Goal of the exercise | Produce a word-for-word copy of the listing below without its pictures.
##### Data excerpt #####
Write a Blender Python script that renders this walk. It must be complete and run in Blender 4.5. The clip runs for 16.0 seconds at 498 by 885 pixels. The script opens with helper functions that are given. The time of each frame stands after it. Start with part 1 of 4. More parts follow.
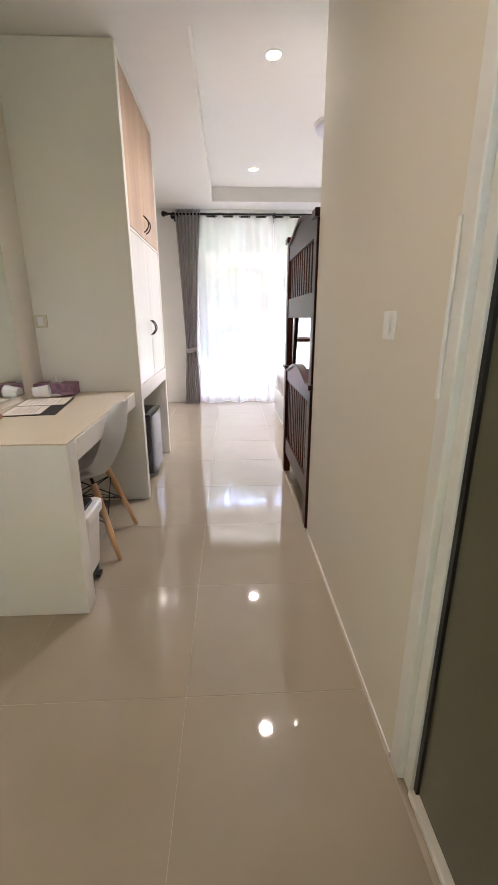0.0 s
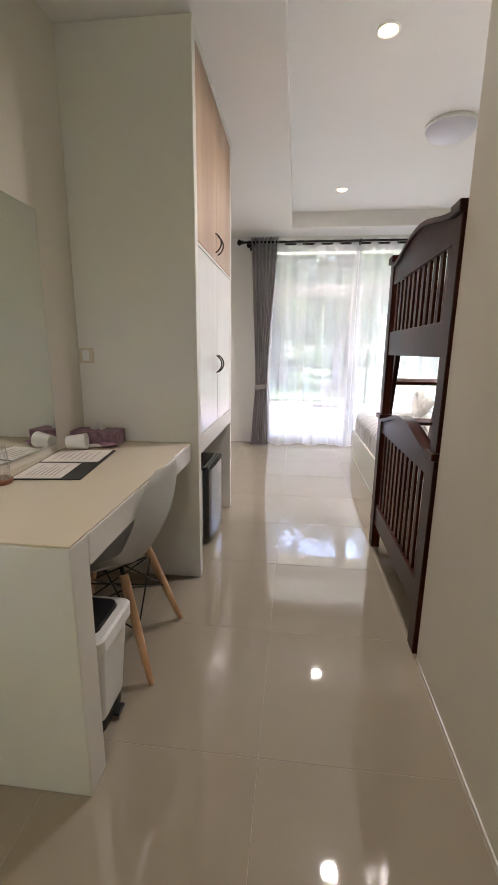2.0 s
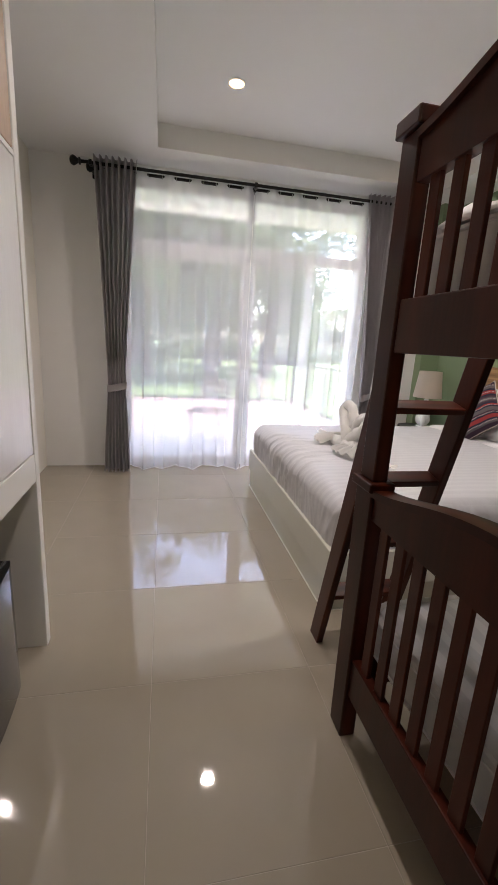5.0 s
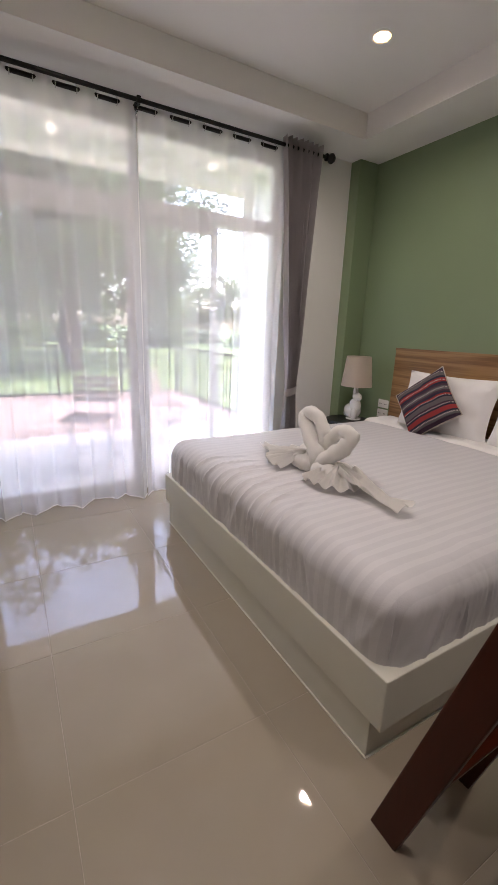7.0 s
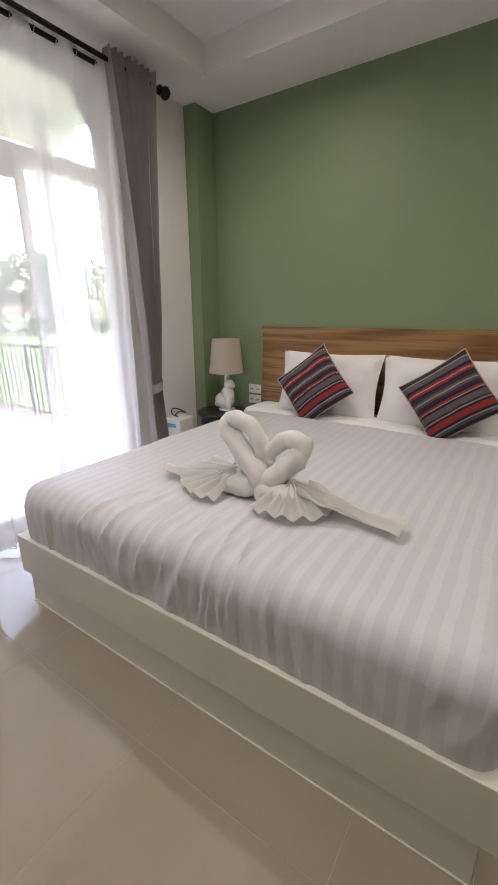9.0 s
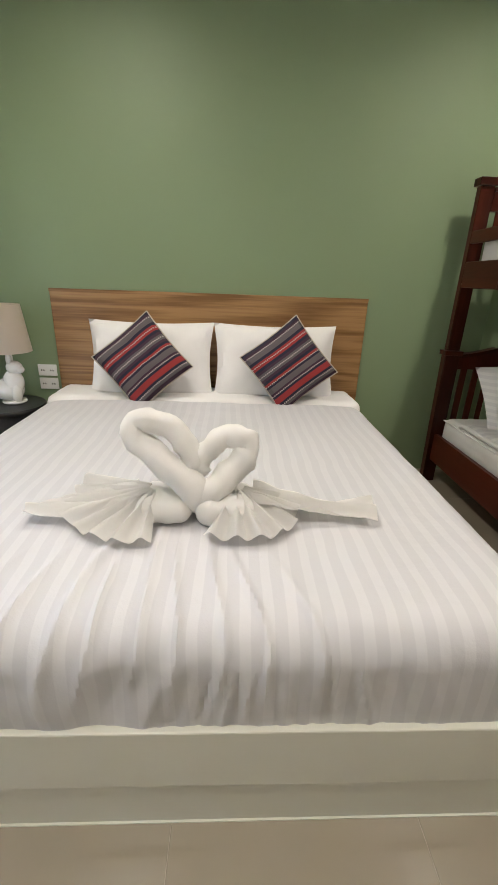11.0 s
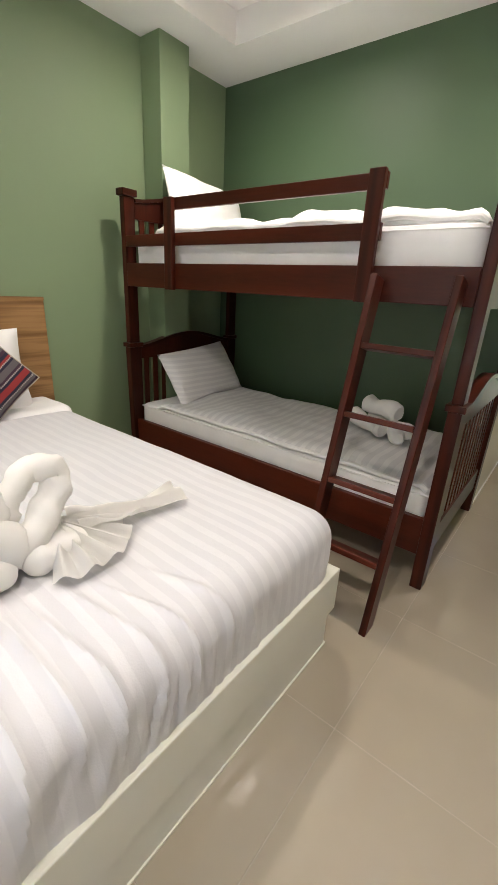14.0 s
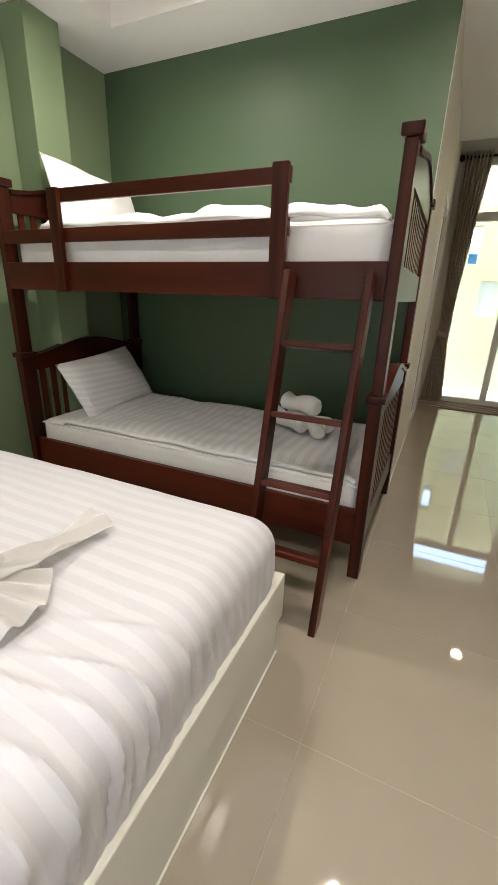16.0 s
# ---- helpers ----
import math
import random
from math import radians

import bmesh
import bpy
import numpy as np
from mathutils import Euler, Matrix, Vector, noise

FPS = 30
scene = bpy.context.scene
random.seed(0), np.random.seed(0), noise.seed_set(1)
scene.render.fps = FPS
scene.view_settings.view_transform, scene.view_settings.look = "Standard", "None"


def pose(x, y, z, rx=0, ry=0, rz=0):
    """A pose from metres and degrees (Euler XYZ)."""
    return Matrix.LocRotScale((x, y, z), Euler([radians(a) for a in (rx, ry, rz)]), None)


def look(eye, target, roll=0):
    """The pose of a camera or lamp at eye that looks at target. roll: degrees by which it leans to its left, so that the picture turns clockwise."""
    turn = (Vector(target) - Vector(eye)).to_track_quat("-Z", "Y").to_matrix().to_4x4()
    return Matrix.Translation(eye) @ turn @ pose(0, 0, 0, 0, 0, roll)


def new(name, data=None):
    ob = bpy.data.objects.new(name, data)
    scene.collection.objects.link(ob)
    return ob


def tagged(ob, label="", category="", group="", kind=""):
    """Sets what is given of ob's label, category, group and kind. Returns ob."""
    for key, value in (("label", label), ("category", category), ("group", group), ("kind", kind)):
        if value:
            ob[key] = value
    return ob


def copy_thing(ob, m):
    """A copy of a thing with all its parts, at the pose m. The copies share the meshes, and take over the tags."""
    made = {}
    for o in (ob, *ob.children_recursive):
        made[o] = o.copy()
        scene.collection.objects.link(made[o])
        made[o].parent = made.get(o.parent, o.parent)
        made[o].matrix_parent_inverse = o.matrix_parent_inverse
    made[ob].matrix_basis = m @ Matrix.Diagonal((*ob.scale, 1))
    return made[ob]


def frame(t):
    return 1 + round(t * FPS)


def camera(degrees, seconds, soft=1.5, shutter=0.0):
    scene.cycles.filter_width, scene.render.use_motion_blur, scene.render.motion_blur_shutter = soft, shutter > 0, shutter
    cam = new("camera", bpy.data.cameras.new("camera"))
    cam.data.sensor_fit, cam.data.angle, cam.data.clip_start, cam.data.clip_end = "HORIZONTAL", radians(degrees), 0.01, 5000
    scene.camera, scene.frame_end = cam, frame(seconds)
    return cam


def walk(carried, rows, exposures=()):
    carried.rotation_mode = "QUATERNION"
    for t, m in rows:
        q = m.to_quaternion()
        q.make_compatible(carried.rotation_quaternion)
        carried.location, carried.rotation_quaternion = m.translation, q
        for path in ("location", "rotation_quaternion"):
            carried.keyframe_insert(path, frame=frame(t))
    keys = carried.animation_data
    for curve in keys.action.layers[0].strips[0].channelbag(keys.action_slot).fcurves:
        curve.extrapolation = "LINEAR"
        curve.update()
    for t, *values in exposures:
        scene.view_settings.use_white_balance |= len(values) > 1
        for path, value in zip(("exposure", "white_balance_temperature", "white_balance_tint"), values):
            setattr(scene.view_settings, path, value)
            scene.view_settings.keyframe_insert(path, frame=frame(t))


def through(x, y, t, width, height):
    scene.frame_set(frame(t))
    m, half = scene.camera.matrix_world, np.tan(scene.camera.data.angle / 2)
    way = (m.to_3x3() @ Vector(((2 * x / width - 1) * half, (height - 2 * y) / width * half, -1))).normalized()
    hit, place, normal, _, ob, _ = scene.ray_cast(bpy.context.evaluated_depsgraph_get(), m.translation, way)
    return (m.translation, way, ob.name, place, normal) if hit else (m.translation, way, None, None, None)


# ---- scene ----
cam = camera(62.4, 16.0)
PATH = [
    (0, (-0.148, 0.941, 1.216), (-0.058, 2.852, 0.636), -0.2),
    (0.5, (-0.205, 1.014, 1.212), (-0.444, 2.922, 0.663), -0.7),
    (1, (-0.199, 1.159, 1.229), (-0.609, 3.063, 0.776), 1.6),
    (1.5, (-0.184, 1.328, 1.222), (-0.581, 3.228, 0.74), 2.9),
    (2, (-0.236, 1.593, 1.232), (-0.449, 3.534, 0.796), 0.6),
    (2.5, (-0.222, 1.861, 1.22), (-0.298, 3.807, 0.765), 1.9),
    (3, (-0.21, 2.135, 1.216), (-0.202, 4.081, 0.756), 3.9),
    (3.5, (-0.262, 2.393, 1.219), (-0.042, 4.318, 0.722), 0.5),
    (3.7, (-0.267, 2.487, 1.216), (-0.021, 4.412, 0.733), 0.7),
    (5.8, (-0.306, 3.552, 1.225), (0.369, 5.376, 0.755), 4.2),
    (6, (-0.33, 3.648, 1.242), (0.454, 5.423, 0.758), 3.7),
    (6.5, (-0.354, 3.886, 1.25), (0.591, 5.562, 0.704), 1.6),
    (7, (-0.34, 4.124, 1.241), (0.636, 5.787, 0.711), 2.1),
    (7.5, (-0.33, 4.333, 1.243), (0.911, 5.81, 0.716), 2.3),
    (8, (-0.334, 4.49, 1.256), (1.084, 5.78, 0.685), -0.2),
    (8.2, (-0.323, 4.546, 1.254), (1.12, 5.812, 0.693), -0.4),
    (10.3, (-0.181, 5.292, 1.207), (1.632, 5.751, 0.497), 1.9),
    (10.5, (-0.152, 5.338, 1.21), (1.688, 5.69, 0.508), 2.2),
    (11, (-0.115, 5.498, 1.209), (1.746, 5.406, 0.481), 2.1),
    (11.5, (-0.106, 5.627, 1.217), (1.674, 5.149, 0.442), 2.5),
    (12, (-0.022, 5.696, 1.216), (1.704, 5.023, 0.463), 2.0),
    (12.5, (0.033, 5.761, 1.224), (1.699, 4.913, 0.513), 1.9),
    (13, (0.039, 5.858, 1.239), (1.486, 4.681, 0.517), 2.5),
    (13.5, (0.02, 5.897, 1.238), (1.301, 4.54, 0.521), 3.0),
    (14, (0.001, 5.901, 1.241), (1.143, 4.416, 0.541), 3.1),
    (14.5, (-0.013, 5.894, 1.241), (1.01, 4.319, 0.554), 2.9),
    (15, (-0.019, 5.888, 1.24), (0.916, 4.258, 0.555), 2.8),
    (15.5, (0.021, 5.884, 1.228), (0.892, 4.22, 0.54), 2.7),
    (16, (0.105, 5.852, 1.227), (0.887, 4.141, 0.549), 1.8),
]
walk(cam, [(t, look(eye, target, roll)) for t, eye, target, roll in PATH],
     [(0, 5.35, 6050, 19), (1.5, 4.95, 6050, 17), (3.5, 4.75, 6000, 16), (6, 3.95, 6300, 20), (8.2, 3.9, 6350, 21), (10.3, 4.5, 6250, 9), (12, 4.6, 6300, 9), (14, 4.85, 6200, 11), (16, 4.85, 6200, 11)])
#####
Response to the exercise |
Write a Blender Python script that renders this walk. It must be complete and run in Blender 4.5. The clip runs for 16.0 seconds at 498 by 885 pixels. The script opens with helper functions that are given. The time of each frame stands after it. Start with part 1 of 4. More parts follow.
0.0 s
2.0 s
5.0 s
7.0 s
9.0 s
11.0 s
14.0 s
16.0 s
# ---- helpers ----
import math
import random
from math import radians

import bmesh
import bpy
import numpy as np
from mathutils import Euler, Matrix, Vector, noise

FPS = 30
scene = bpy.context.scene
random.seed(0), np.random.seed(0), noise.seed_set(1)
scene.render.fps = FPS
scene.view_settings.view_transform, scene.view_settings.look = "Standard", "None"


def pose(x, y, z, rx=0, ry=0, rz=0):
    """A pose from metres and degrees (Euler XYZ)."""
    return Matrix.LocRotScale((x, y, z), Euler([radians(a) for a in (rx, ry, rz)]), None)


def look(eye, target, roll=0):
    """The pose of a camera or lamp at eye that looks at target. roll: degrees by which it leans to its left, so that the picture turns clockwise."""
    turn = (Vector(target) - Vector(eye)).to_track_quat("-Z", "Y").to_matrix().to_4x4()
    return Matrix.Translation(eye) @ turn @ pose(0, 0, 0, 0, 0, roll)


def new(name, data=None):
    ob = bpy.data.objects.new(name, data)
    scene.collection.objects.link(ob)
    return ob


def tagged(ob, label="", category="", group="", kind=""):
    """Sets what is given of ob's label, category, group and kind. Returns ob."""
    for key, value in (("label", label), ("category", category), ("group", group), ("kind", kind)):
        if value:
            ob[key] = value
    return ob


def copy_thing(ob, m):
    """A copy of a thing with all its parts, at the pose m. The copies share the meshes, and take over the tags."""
    made = {}
    for o in (ob, *ob.children_recursive):
        made[o] = o.copy()
        scene.collection.objects.link(made[o])
        made[o].parent = made.get(o.parent, o.parent)
        made[o].matrix_parent_inverse = o.matrix_parent_inverse
    made[ob].matrix_basis = m @ Matrix.Diagonal((*ob.scale, 1))
    return made[ob]


def frame(t):
    return 1 + round(t * FPS)


def camera(degrees, seconds, soft=1.5, shutter=0.0):
    scene.cycles.filter_width, scene.render.use_motion_blur, scene.render.motion_blur_shutter = soft, shutter > 0, shutter
    cam = new("camera", bpy.data.cameras.new("camera"))
    cam.data.sensor_fit, cam.data.angle, cam.data.clip_start, cam.data.clip_end = "HORIZONTAL", radians(degrees), 0.01, 5000
    scene.camera, scene.frame_end = cam, frame(seconds)
    return cam


def walk(carried, rows, exposures=()):
    carried.rotation_mode = "QUATERNION"
    for t, m in rows:
        q = m.to_quaternion()
        q.make_compatible(carried.rotation_quaternion)
        carried.location, carried.rotation_quaternion = m.translation, q
        for path in ("location", "rotation_quaternion"):
            carried.keyframe_insert(path, frame=frame(t))
    keys = carried.animation_data
    for curve in keys.action.layers[0].strips[0].channelbag(keys.action_slot).fcurves:
        curve.extrapolation = "LINEAR"
        curve.update()
    for t, *values in exposures:
        scene.view_settings.use_white_balance |= len(values) > 1
        for path, value in zip(("exposure", "white_balance_temperature", "white_balance_tint"), values):
            setattr(scene.view_settings, path, value)
            scene.view_settings.keyframe_insert(path, frame=frame(t))


def through(x, y, t, width, height):
    scene.frame_set(frame(t))
    m, half = scene.camera.matrix_world, np.tan(scene.camera.data.angle / 2)
    way = (m.to_3x3() @ Vector(((2 * x / width - 1) * half, (height - 2 * y) / width * half, -1))).normalized()
    hit, place, normal, _, ob, _ = scene.ray_cast(bpy.context.evaluated_depsgraph_get(), m.translation, way)
    return (m.translation, way, ob.name, place, normal) if hit else (m.translation, way, None, None, None)


# ---- scene ----
cam = camera(62.4, 16.0)
PATH = [
    (0, (-0.148, 0.941, 1.216), (-0.058, 2.852, 0.636), -0.2),
    (0.5, (-0.205, 1.014, 1.212), (-0.444, 2.922, 0.663), -0.7),
    (1, (-0.199, 1.159, 1.229), (-0.609, 3.063, 0.776), 1.6),
    (1.5, (-0.184, 1.328, 1.222), (-0.581, 3.228, 0.74), 2.9),
    (2, (-0.236, 1.593, 1.232), (-0.449, 3.534, 0.796), 0.6),
    (2.5, (-0.222, 1.861, 1.22), (-0.298, 3.807, 0.765), 1.9),
    (3, (-0.21, 2.135, 1.216), (-0.202, 4.081, 0.756), 3.9),
    (3.5, (-0.262, 2.393, 1.219), (-0.042, 4.318, 0.722), 0.5),
    (3.7, (-0.267, 2.487, 1.216), (-0.021, 4.412, 0.733), 0.7),
    (5.8, (-0.306, 3.552, 1.225), (0.369, 5.376, 0.755), 4.2),
    (6, (-0.33, 3.648, 1.242), (0.454, 5.423, 0.758), 3.7),
    (6.5, (-0.354, 3.886, 1.25), (0.591, 5.562, 0.704), 1.6),
    (7, (-0.34, 4.124, 1.241), (0.636, 5.787, 0.711), 2.1),
    (7.5, (-0.33, 4.333, 1.243), (0.911, 5.81, 0.716), 2.3),
    (8, (-0.334, 4.49, 1.256), (1.084, 5.78, 0.685), -0.2),
    (8.2, (-0.323, 4.546, 1.254), (1.12, 5.812, 0.693), -0.4),
    (10.3, (-0.181, 5.292, 1.207), (1.632, 5.751, 0.497), 1.9),
    (10.5, (-0.152, 5.338, 1.21), (1.688, 5.69, 0.508), 2.2),
    (11, (-0.115, 5.498, 1.209), (1.746, 5.406, 0.481), 2.1),
    (11.5, (-0.106, 5.627, 1.217), (1.674, 5.149, 0.442), 2.5),
    (12, (-0.022, 5.696, 1.216), (1.704, 5.023, 0.463), 2.0),
    (12.5, (0.033, 5.761, 1.224), (1.699, 4.913, 0.513), 1.9),
    (13, (0.039, 5.858, 1.239), (1.486, 4.681, 0.517), 2.5),
    (13.5, (0.02, 5.897, 1.238), (1.301, 4.54, 0.521), 3.0),
    (14, (0.001, 5.901, 1.241), (1.143, 4.416, 0.541), 3.1),
    (14.5, (-0.013, 5.894, 1.241), (1.01, 4.319, 0.554), 2.9),
    (15, (-0.019, 5.888, 1.24), (0.916, 4.258, 0.555), 2.8),
    (15.5, (0.021, 5.884, 1.228), (0.892, 4.22, 0.54), 2.7),
    (16, (0.105, 5.852, 1.227), (0.887, 4.141, 0.549), 1.8),
]
walk(cam, [(t, look(eye, target, roll)) for t, eye, target, roll in PATH],
     [(0, 5.35, 6050, 19), (1.5, 4.95, 6050, 17), (3.5, 4.75, 6000, 16), (6, 3.95, 6300, 20), (8.2, 3.9, 6350, 21), (10.3, 4.5, 6250, 9), (12, 4.6, 6300, 9), (14, 4.85, 6200, 11), (16, 4.85, 6200, 11)])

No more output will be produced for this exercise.